In the method of forming a non-volatile semiconductor device, exposing a surface of the polysilicon layer pattern by planarizing the insulating interlayer may include performing a chemical and mechanical polishing until a surface of the stopping layer is exposed and etching the exposed stopping layer to expose the surface of the polysilicon layer pattern. The method of forming a non-volatile semiconductor device may further include selectively forming a metal silicide layer on the surface of the exposed polysilicon layer after exposing the surface of the polysilicon layer pattern.

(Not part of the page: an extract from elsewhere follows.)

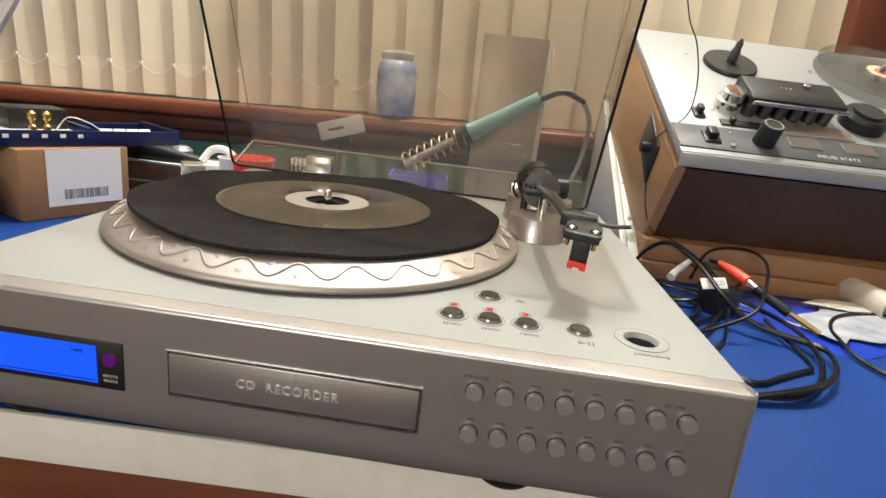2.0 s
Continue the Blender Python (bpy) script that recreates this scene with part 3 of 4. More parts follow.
tube_pts = [(-0.006, -0.050, ZA), (-0.0035, -0.12, 0.5 * (ZA + ZH)), (-0.0015, -0.202, ZH - 0.002)]
part("arm_tube", tube(tube_pts, 0.0046, 14), DARK_METAL, arm, "dark metal arm tube")
part("arm_rest", join(rod(0.0035, 0.034, m=pose(-0.018, -0.030, 0)), box(-0.022, 0.006, -0.034, -0.026, 0.034, 0.042, 0.0015)), BLACK, arm)
head = part("headshell", join(sheet([(-0.0090, -0.0205), (0.0090, -0.0205), (0.0108, -0.0175), (0.0104, 0.003), (0.0072, 0.014), (0.0070, 0.0215), (-0.0070, 0.0215), (-0.0072, 0.014), (-0.0104, 0.003), (-0.0108, -0.0175)], -0.0006, 0.0014, 0.0006),
                                   box(-0.0100, 0.0100, -0.0204, -0.0178, -0.0034, 0.0012, 0.0009), box(-0.0110, 0.0060, 0.0165, 0.0270, -0.0045, 0.0036, 0.0012)), BLACK, arm,
            "black angled headshell", pose(0.0050, -0.2325, ZH - 0.003, 2, 3, -13) @ Matrix.Scale(1.06, 4))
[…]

According to the present invention, since subsequent processes are performed after removing the hard mask pattern, the respective film forming the gate electrode has a uniform thickness while being uniformly exposed. Therefore, it is possible to manufacture the semiconductor device having a gate electrode with a reduced difference in a thickness thereof and, consequently, in the gate resistance across the wafer.